Tuesday March 11 2014

Explain electricity generation financial report findings

On February 17, the management of Uganda Electricity Generation Company Limited published in the media their 2012 financial results. I found them quite disturbing and came up with the following observations.

According to the results, the company is perpetually making huge losses and the magnitude of the losses is increasing every year. For example, the loss in 2012 was Shs49b, despite a huge base of non-current assets of Shs481b. How can such valuable assets fail to make profits for years? If they are not productive, is it not possible to dispose them off?

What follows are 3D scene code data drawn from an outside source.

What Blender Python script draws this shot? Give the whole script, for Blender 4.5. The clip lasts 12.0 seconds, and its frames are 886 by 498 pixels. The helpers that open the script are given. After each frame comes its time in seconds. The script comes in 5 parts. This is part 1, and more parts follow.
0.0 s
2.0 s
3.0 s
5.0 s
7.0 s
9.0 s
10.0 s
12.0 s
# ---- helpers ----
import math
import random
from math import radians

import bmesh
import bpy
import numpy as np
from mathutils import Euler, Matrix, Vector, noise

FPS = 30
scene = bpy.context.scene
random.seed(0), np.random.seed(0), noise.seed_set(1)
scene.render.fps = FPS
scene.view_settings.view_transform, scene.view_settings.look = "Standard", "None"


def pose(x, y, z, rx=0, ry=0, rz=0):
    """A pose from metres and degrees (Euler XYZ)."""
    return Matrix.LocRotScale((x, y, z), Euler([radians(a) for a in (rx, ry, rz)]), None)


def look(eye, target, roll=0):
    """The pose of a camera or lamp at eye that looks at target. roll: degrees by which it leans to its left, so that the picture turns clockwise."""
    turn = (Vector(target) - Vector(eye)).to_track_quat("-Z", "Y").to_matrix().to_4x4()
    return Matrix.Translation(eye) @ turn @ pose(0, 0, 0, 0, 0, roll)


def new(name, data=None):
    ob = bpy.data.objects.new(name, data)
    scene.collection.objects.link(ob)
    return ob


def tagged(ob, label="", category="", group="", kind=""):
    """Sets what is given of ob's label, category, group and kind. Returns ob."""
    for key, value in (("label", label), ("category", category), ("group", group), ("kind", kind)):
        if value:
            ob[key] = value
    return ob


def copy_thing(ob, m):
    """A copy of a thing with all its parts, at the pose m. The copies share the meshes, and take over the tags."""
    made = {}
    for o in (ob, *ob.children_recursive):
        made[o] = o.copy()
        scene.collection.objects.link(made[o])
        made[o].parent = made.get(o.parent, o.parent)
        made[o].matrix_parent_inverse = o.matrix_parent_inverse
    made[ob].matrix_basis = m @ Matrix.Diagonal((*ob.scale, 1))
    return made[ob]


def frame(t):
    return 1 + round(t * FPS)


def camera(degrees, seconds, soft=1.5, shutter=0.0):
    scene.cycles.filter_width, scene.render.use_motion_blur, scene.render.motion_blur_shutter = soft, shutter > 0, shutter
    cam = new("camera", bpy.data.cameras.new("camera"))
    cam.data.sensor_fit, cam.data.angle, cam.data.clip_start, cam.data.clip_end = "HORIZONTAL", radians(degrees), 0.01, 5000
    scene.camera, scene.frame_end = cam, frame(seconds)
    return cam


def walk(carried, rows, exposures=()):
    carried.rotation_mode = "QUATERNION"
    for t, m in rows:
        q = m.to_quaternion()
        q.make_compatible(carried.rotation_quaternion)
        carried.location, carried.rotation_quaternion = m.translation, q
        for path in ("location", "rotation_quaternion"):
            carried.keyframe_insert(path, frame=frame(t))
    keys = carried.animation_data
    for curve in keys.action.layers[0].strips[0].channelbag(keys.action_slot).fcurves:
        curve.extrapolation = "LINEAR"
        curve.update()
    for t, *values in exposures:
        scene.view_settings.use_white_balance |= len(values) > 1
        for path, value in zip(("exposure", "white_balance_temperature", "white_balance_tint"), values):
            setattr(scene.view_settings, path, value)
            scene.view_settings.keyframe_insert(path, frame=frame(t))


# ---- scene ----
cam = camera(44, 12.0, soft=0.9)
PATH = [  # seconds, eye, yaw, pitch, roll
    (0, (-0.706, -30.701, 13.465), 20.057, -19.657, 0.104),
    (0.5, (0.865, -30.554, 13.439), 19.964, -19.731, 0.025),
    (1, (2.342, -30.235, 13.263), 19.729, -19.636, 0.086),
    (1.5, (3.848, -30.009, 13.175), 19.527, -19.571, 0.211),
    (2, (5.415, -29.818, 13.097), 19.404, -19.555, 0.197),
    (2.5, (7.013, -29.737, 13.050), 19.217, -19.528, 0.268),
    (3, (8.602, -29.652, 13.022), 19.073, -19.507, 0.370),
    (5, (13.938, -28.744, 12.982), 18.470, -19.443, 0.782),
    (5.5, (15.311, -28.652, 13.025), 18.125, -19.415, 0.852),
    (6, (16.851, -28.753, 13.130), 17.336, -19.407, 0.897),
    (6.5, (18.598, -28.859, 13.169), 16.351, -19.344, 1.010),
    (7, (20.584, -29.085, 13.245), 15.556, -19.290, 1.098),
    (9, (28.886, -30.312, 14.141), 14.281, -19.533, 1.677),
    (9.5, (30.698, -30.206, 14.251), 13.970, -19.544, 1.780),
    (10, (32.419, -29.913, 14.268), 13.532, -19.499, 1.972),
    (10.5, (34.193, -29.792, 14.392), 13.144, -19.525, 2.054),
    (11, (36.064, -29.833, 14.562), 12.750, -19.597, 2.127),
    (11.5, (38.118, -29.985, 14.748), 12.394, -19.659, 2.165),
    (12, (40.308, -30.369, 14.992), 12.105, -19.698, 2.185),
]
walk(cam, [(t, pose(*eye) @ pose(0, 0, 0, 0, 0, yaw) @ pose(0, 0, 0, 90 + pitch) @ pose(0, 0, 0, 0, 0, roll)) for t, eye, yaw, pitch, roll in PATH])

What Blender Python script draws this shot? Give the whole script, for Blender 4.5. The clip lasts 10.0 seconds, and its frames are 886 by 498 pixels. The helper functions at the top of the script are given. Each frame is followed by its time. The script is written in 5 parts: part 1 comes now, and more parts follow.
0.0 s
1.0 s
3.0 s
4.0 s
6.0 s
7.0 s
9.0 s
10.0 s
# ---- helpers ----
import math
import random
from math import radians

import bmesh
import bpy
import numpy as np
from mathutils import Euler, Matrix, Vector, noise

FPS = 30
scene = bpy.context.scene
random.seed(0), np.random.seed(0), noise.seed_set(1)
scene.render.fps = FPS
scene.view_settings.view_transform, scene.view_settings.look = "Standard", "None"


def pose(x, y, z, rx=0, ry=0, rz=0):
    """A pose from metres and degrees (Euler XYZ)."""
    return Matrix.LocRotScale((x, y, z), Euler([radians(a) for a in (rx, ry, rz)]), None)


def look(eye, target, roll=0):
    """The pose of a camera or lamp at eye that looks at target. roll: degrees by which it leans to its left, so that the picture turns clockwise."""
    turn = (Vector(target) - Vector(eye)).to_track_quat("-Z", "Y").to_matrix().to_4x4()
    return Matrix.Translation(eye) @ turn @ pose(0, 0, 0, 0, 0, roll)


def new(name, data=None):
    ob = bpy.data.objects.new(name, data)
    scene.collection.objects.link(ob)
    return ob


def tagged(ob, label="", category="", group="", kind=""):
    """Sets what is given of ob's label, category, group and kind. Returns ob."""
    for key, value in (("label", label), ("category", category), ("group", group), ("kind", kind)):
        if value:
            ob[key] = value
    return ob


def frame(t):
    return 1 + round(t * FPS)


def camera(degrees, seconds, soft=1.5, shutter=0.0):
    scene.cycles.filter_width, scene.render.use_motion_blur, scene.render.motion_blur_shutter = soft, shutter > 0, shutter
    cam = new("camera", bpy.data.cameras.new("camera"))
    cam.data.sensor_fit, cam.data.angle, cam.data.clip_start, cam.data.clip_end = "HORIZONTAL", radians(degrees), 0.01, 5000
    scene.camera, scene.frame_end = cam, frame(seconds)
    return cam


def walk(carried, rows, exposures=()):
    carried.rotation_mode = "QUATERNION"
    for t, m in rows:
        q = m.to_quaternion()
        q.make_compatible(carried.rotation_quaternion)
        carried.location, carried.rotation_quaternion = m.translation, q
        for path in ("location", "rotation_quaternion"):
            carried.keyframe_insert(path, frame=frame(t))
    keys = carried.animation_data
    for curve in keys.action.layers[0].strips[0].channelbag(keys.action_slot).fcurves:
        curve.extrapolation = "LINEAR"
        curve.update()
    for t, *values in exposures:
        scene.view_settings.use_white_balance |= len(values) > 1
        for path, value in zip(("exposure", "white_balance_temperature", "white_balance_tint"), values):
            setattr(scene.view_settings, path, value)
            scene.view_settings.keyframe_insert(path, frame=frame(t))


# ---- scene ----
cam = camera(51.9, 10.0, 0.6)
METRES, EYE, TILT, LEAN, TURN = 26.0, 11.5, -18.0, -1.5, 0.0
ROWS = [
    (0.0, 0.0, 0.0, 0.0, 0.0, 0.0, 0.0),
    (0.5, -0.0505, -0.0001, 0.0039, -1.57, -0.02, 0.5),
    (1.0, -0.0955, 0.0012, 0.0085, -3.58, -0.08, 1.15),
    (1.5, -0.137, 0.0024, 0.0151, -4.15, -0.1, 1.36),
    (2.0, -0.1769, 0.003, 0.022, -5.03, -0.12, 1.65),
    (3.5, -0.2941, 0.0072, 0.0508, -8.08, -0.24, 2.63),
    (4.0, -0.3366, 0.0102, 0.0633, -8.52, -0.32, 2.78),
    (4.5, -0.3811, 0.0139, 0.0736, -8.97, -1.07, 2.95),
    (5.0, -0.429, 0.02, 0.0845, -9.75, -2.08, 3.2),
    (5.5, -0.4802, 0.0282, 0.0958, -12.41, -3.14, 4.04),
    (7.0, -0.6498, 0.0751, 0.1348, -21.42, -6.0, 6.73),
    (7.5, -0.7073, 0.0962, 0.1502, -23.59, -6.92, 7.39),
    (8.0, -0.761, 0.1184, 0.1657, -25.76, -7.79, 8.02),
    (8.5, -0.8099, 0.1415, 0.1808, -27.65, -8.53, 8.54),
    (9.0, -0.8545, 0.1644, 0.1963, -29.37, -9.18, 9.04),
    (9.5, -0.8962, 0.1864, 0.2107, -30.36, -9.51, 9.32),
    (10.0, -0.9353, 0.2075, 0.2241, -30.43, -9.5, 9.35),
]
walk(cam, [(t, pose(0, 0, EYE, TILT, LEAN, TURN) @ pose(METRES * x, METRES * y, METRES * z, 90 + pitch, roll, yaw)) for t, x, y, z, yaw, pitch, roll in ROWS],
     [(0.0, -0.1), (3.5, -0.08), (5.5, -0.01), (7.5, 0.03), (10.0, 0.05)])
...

The concession fees, the main source of income for the company, dropped to Shs5.4b in 2012 down from Shs24B or in 2011-a 78 per cent drop. Can management explain the cause of this huge drop?
Additionally, while income drastically dropped, staff costs and employee benefits almost doubled increasing to Shs3.4b (58per cent of total income) in 2012 up from Shs 1.9b (7.9per cent of total income) in 2011. Can management again explain this scenario?

The current portion of government loan(s) is increasing every year. Does this mean that the company is not servicing its loans whose amounts payable within succeeding years keep accumulating despite having fixed deposits in the bank or is the company acquiring fresh short -term loans every year or both?

There is a liability due to Electricity Regulation Company of Shs6b which has been carried on the balance sheet for the last three years. Why can’t this be settled when there is money in the bank account?
While management does acknowledge their responsibility to safeguard the assets of the company, they should also be reminded that they are also entrusted with the good stewardship of the company and also charged with the mobilisation, proper deployment and utilisation of the company’s resources.